Soviet Union Table of Contents
The KGB participated in the foreign policy decision-making process at the highest level because its chief was a member of the Politburo. At the same time, it influenced the formulation of foreign policy at a lower level as an executor of that policy, a provider of information, and a generator of ideas, solutions, and alternatives. Thus, for example, when the Kremlin decided to invade Czechoslovakia in 1968, KGB chief Andropov, who was an expert on Eastern Europe and had a direct line of intelligence from Czechoslovakia, presumably influenced the decision-making process significantly.
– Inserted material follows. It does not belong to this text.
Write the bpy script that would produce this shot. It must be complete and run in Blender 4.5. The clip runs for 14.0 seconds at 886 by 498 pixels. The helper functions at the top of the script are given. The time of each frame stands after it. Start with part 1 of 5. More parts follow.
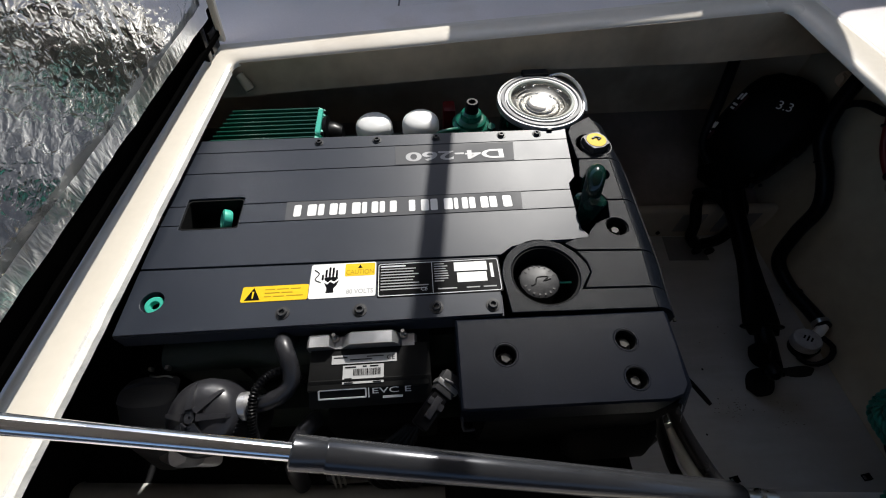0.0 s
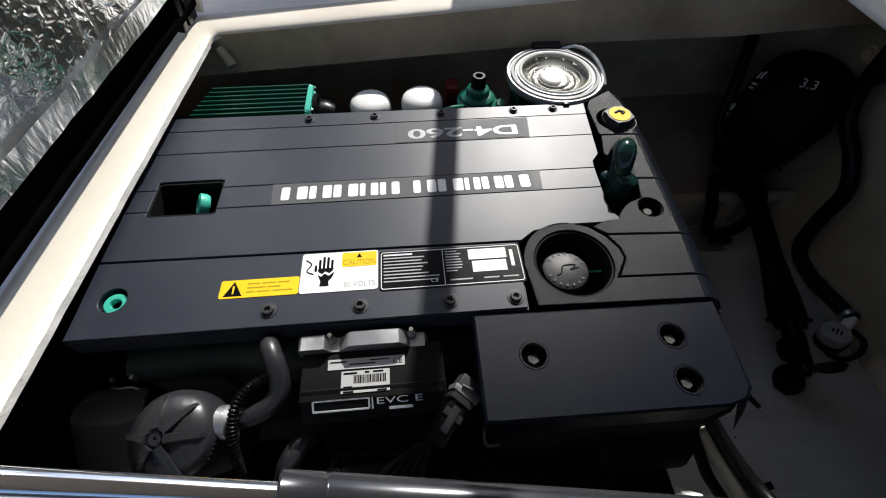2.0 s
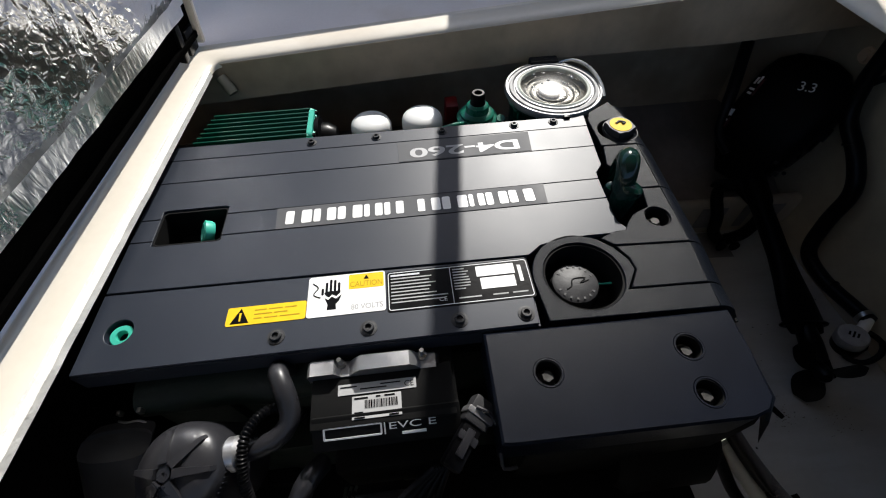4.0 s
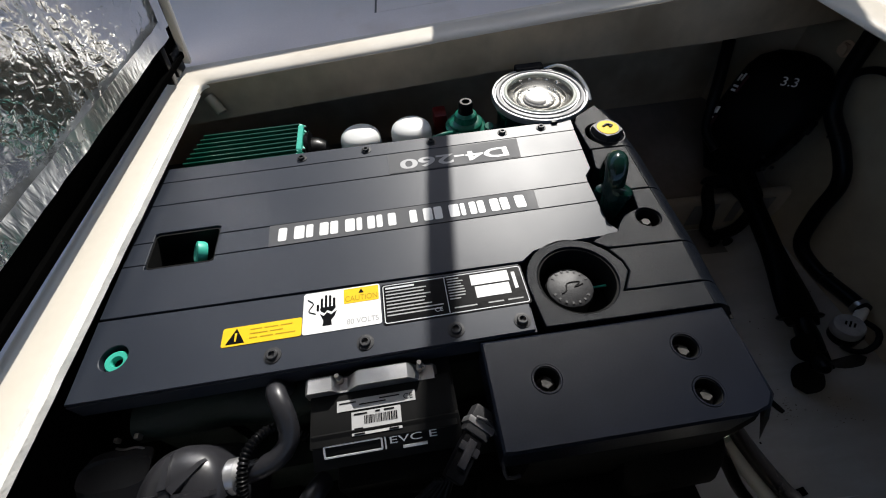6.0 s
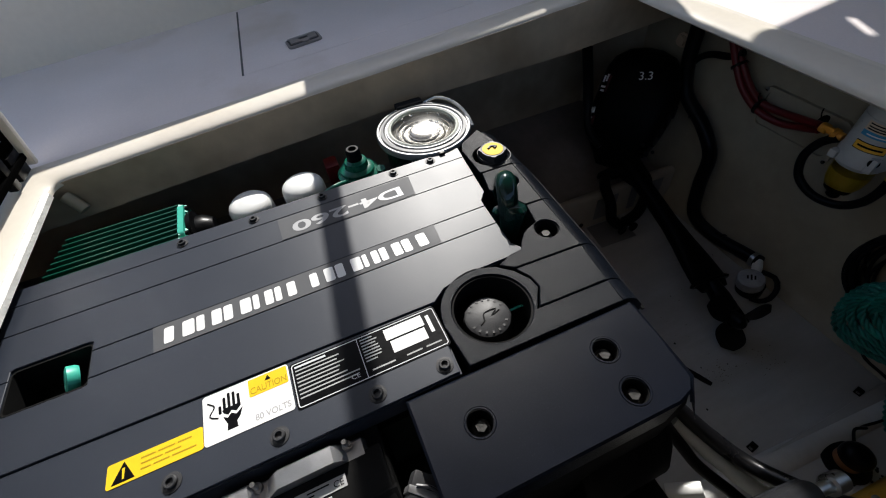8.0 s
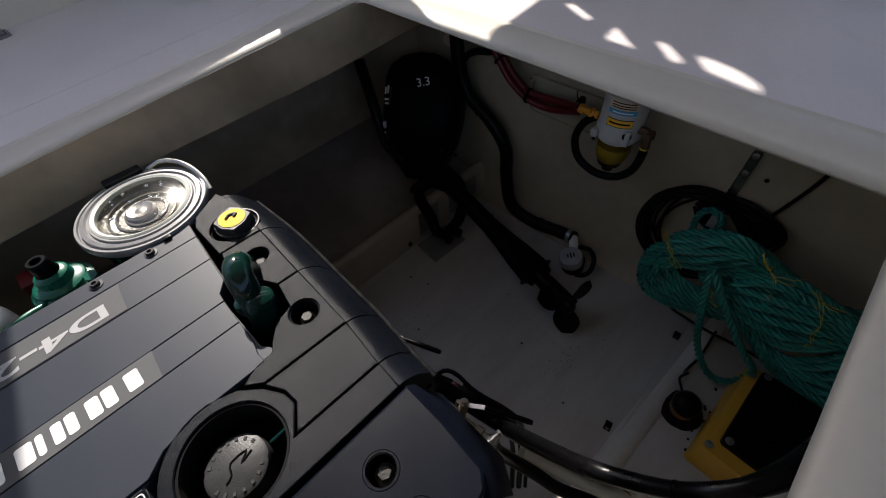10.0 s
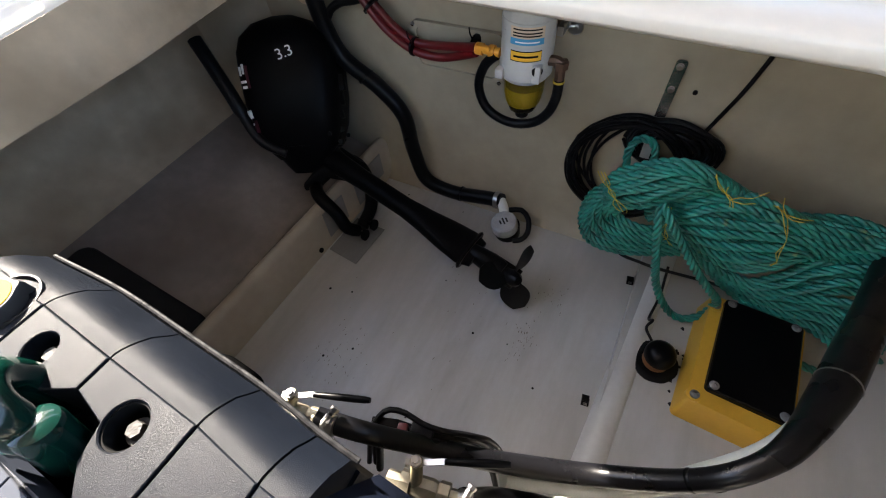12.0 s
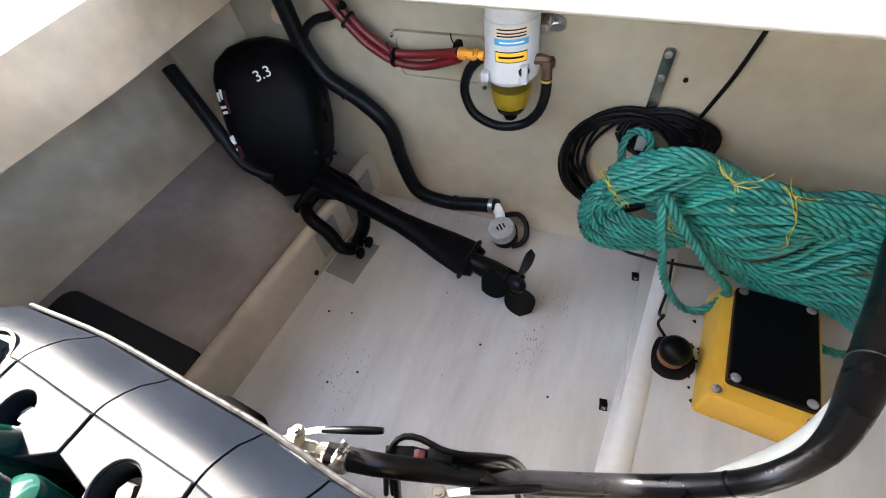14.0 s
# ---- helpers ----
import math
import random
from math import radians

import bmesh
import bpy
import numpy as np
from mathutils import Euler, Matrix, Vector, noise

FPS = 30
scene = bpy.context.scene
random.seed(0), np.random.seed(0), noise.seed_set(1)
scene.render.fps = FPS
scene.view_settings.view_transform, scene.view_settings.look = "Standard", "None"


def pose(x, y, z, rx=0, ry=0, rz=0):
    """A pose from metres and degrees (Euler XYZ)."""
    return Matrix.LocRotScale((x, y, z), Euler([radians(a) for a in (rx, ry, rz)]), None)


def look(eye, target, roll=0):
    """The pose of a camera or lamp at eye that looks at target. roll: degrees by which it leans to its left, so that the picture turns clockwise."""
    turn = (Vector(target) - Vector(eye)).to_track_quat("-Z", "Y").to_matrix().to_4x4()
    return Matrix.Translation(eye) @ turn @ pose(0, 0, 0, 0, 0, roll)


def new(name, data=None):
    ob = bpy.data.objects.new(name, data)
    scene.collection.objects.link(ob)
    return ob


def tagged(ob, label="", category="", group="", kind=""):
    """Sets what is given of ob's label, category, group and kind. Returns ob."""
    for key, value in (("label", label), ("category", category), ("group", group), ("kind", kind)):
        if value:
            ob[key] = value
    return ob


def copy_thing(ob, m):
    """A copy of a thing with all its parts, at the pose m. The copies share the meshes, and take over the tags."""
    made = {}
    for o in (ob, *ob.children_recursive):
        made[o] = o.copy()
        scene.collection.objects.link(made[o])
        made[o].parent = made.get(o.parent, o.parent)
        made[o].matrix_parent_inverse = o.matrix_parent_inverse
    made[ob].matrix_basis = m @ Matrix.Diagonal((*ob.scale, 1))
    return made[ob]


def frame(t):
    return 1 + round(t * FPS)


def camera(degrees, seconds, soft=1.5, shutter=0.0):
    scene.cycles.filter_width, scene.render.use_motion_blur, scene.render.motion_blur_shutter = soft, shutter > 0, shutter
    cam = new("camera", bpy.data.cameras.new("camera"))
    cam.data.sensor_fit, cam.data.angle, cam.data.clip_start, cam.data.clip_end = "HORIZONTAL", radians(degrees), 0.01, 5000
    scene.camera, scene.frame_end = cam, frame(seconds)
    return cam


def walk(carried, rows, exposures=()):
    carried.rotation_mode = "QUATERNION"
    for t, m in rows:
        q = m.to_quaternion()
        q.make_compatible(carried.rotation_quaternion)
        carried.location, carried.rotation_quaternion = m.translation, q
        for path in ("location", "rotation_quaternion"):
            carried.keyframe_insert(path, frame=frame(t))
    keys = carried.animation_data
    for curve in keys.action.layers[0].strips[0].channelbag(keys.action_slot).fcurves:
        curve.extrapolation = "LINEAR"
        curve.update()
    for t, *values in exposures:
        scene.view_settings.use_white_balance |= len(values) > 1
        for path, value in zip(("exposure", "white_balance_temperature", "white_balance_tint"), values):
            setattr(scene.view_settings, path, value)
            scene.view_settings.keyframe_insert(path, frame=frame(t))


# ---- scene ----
cam = camera(93.8, 14.0, soft=1.1)
SKY, SUN = 0.125, 5.5
EXPOSURES = [(0.0, 0.2, 6300, 10), (1.5, 0.3, 6300, 10), (8.0, 0.32, 6300, 10), (9.2, 0.4, 6400, 12), (11.3, 1.9, 7000, 14), (12.0, 3.05, 7000, 12), (12.5, 3.34, 6900, 12), (13.0, 3.63, 6900, 12), (13.5, 3.9, 6900, 12), (14.0, 4.40, 6900, 12)]
PATH = [
    (0, (-0.034, -0.11, 1.198), (0.048, 1.034, -0.441), 0.4),
    (0.5, (-0.031, -0.106, 1.182), (0.059, 1.04, -0.455), 0.7),
    (1, (-0.043, -0.093, 1.158), (0.057, 1.043, -0.485), 1.5),
    (1.5, (-0.055, -0.079, 1.13), (0.055, 1.07, -0.503), 1.4),
    (2, (-0.061, -0.072, 1.106), (0.059, 1.072, -0.529), 1.2),
    (2.5, (-0.064, -0.066, 1.105), (0.046, 1.094, -0.521), 0.2),
    (3, (-0.067, -0.064, 1.104), (0.043, 1.119, -0.505), -0.4),
    (5.5, (-0.061, -0.066, 1.103), (0.054, 1.155, -0.477), -3.6),
    (6, (-0.06, -0.062, 1.107), (0.07, 1.167, -0.465), -3.6),
    (6.5, (-0.058, -0.06, 1.108), (0.105, 1.172, -0.459), -3.4),
    (7, (-0.052, -0.056, 1.105), (0.166, 1.226, -0.415), -6.1),
    (7.5, (-0.038, -0.054, 1.106), (0.266, 1.226, -0.401), -5.9),
    (8, (0.004, -0.042, 1.101), (0.436, 1.21, -0.397), -6.6),
    (8.5, (0.059, -0.03, 1.103), (0.613, 1.182, -0.388), -6.4),
    (9, (0.129, -0.025, 1.099), (0.829, 1.105, -0.396), -5.6),
    (9.2, (0.155, -0.025, 1.094), (0.899, 1.077, -0.4), -5.3),
    (11.3, (0.349, 0.037, 0.969), (1.34, 0.747, -0.616), -4.2),
    (11.5, (0.355, 0.042, 0.957), (1.354, 0.736, -0.631), -4.4),
    (12, (0.374, 0.049, 0.932), (1.371, 0.706, -0.673), -7.4),
    (12.5, (0.384, 0.066, 0.907), (1.401, 0.723, -0.685), -9.4),
    (13, (0.389, 0.069, 0.907), (1.427, 0.73, -0.669), -10.5),
    (13.5, (0.392, 0.068, 0.911), (1.437, 0.72, -0.665), -10.4),
    (14, (0.385, 0.069, 0.911), (1.434, 0.714, -0.665), -10.9),
]
walk(cam, [(t, look(eye, target, roll)) for t, eye, target, roll in PATH], EXPOSURES)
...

Furthermore, the KGB, as the main provider of intelligence to the leadership, was in a position to influence decision making by screening and interpreting the information. The KGB probably favored the invasion because of the threat posed by a possible spillover of unrest into the Soviet Union. Also, efforts by Czechoslovak reformers to reorganize their security police jeopardized KGB operations in Czechoslovakia. Considerable evidence showed that the KGB, in order to bolster the prointerventionist position, used intelligence and covert action to produce proof of counterrevolution in Czechoslovakia.
Andropov did not always favor military intervention as a solution to international problems, however. Other considerations, such as the Soviet Union's international image, no doubt affected his views on the 1979 invasion of Afghanistan (which he reportedly did not favor) and the 1980-81 Polish crisis (where he probably was among those who opposed an invasion). Both these crises occurred at a time when the KGB was trying to mobilize West European public opinion against plans by the North Atlantic Treaty Organization (NATO) to introduce intermediate-range missiles in Europe.
Chebrikov did not have Andropov's foreign policy expertise when he took over as head of the KGB in 1982, but his admission to the Politburo gave him a voice in foreign policy at the highest level. In addition, many Western experts believe that the KGB chairman served on the Defense Council, an important collegial decisionmaking body that provided top-level coordination for defenserelated activities of the Soviet government (see Defense Council , ch. 18). Chebrikov's numerous trips to Eastern Europe after he became head of the KGB indicated that he was personally involved in KGB operations beyond Soviet borders, and his forceful advocacy of Soviet "counterpropaganda" efforts abroad implied a commitment to a strong foreign policy role for the KGB. Kriuchkov, who became head of the KGB in 1988, had been extensively involved in foreign operations as the chief of the First Chief Directorate of the KGB.